In the eyes of most New Jersey Devils‘ fans, General Manager Lou Lamoriello has been the savior of the organization. He is the man who brought them out of the Mickey Mouse-era and guided them to three Stanley Cups, five appearances in the Finals as well as a 13-year postseason streak. The 70-year-old Rhode Island native was inducted into the Hockey Hall of Fame in 2009 and the U.S. Hockey Hall of Fame in 2012.
Despite all the accolades, the Devils have hit a rough patch of late and many may have begun to wonder if Lamoriello had begun to go soft in his twilight years. The man who changed coaches as often as he changed his socks left former player turned head coach John MacLean behind the bench much longer than he should have. MacLean’s disastrous run cost the team its string of playoff appearances.
Lamoriello’s unwritten policy of not negotiating with players during the season certainly did not help keep former captain Zach Parise in the Garden State. Many hockey analysts and fans thought this may have led to Parise leaving the Devils for the comforts of home in Minnesota.
In the past, the former Providence College alumni and hockey coach would pull the rabbit out of the hat with the big trade or free agent signing to shore up an already tight team. However, the Devils, who have missed the playoffs for two out of the past three seasons, have been anything but tight. They seem to have more holes than a piece of swiss cheese. With many on the roster set to become restricted or unrestricted free agents in days, the team faces more questions than answers.
At yesterday’s draft, fans watched anxiously when the No. 9 pick rolled around, wondering what player in a very deep draft the team would choose to help find the light through the darkness. When NHL Commissioner Gary Bettman stepped up to the microphone, fans in attendance began to boo. Bettman quieted them by telling the them they would “want to hear this.” He was right.
One of the questions plaguing fans was who would take over when their goalie extraordinaire, Martin Brodeur finally hung up the skates on his illustrious career. In what can best be described as one of the shrewdest moves of the off season thus far, the Devils traded their first round pick to the Vancouver Canucks for American goaltender, Cory Schneider.
Brodeur’s heir had been named and he is a good one.
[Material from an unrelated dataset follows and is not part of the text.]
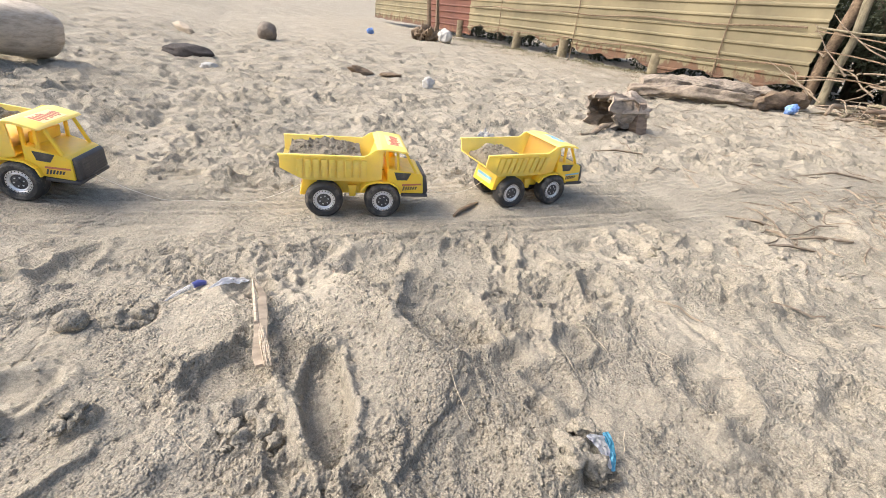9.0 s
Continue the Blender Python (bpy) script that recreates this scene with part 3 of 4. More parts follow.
LEAD = truck_pose(1.456, 1.885, 4)
SECOND = truck_pose(0.874, 1.881, -9)
THIRD = truck_pose(-0.014, 2.068, -14)
LAST = truck_pose(-0.505, 2.30, -40)
first_truck = toy_truck(STICK_BLUE, "yellow plastic toy dump truck with blue stickers and black wheels")
first_truck.matrix_world = LEAD
second_truck = toy_truck(STICK_RED, "yellow plastic toy dump truck with red stickers and black wheels")
second_truck.matrix_world = SECOND
copy_thing(second_truck, THIRD)
copy_thing(second_truck, LAST)
sand_load(LEAD, 50, 0.146, 0.202, -0.172, -0.030, "small heap of damp sand at the tail of the tipper bed")
sand_load(SECOND, 60, 0.186, 0.212, -0.176, 0.020, "damp sand filling the toy truck's bed")
sand_load(THIRD, 70, 0.186, 0.218, -0.170, 0.024, "heap of damp sand in the toy truck's bed")
sand_load(LAST, 80, 0.172, 0.196, -0.168, 0.016, "damp sand lying in the toy truck's bed")
CORD = plain("cord", (0.62, 0.58, 0.5), 0.8)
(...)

Schneider has long stood in the shadow of Roberto Luongo in the Canucks organization and the controversy disrupted the team last year. Well, Schneider isn’t behind Luongo any longer, though, he certainly has some tough pads to fill.
“Working with the best goalie who ever played the game can be nothing but good for me,” Schneider said in an interview with the Star Ledger. “I’m excited to meet him and I’ll try to learn as much as I can from him.”
“I think we’re getting a goaltender, not only for the present but for the future,” Lamoriello explained in the Star Ledger. “Certainly Marty is at the point where he can’t play the way he played as far as the number of games he played. And this young man has proven to be a No. 1 goaltender. I feel great about it.”
As do the fans because it is a sign someone else isn’t exactly ready for retirement either. Brodeur still has something left in the tank and so does Lamoriello.